Miroslav Krleza and his cycle on Glembay family

Miroslav Krleza is a Croatian writer of XX ct., loved and hated by Croatians, for his rather unsympathetic and unflattering picture of his fellow citizens. His politycal posture, strenghtened by a veiled friendship with a Yugoslavian dictator Tito from the times before the WWII, enabled him to survive turbulent times and become an Editor in chief of the Yugoslavian encyclopedia, his pet project for more than 30 years. Today the fruit of this effort is called Krleziana, and is one of the monuments of this great man from another epoch.

His works encompass novels, essays, drama, poetry,... It is Krleza, from the former Yugoslavia, who should obtain Nobel prize for literature, not Ivo Andric (a Bosnian Croat shfting voluntarily into being a Serbian writer, hardly there could be a more politycally correct writer for former YU)- but this would be too much for Serbs, so Krleza never made even to being an official candidate from the Yugoslavian side. Something similar to a case of Zbigniew Herbert in Poland (where he definitely would be a logical pick instead of Wislawa Szymborska, after Milosz was already awarded it). Award itself here is not important, but it brings wider knowledge of a writer, and it is indeed a cultural crime to rob the wider world audience of writers like Herbert or Krleza.

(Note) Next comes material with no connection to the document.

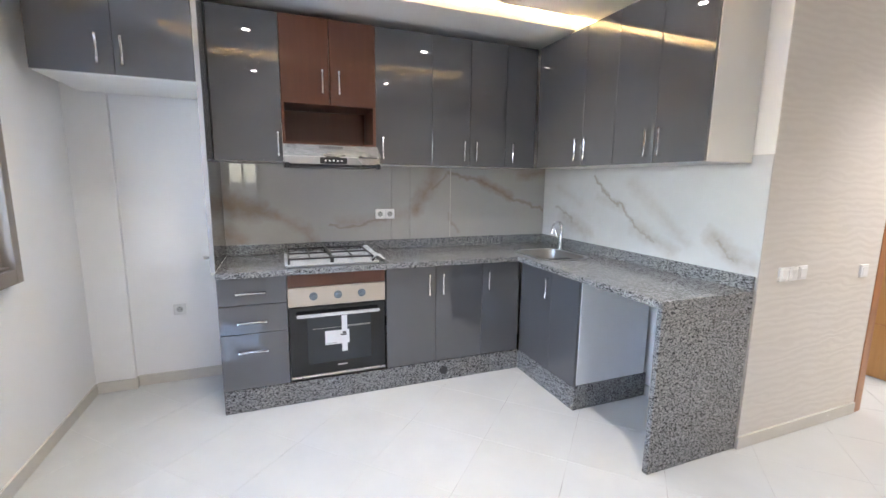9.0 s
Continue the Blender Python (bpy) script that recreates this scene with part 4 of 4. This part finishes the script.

In his large opus, Krleza is today most often present in theatre and TV with a cycle of three drama works on a North-Croatian family of Glembay, notorious petty-bourgeois post-feudal capitalists. It is a violent drama cycle, with corpses of lovers and ruined existences falling at the floor in the finals. As Krleza was pre-cursor of existentialism (writing such works well in advance, 10 years before Sartre), his heroes mainly theatrically kill themselves, after a vicious and ruthless self-questioning, tortured by the equally vicious and ruthless reality of their doings and shortcomings.

A drama cycle "The Glembays", "In agony" and "Leda" are three works where Krleza gave a tomography of rotten patrician bourgeouis world of Zagreb at the beginning of the XX ct. Nothing is real here, everything is rotten and false, guided by lowest instincts and money. Honesty is virtually non-existant, even-or especially in-emotional relationships.

Mixed with Krlezian existentialist observations of the world, this work lucidly shows an agony of the falling society. While local in its scope, it is of a general austro-hungarian spirit, and could be well understood all through the lands of the old Empire even today. In this sense it is definitely defining a wider Central-European experience.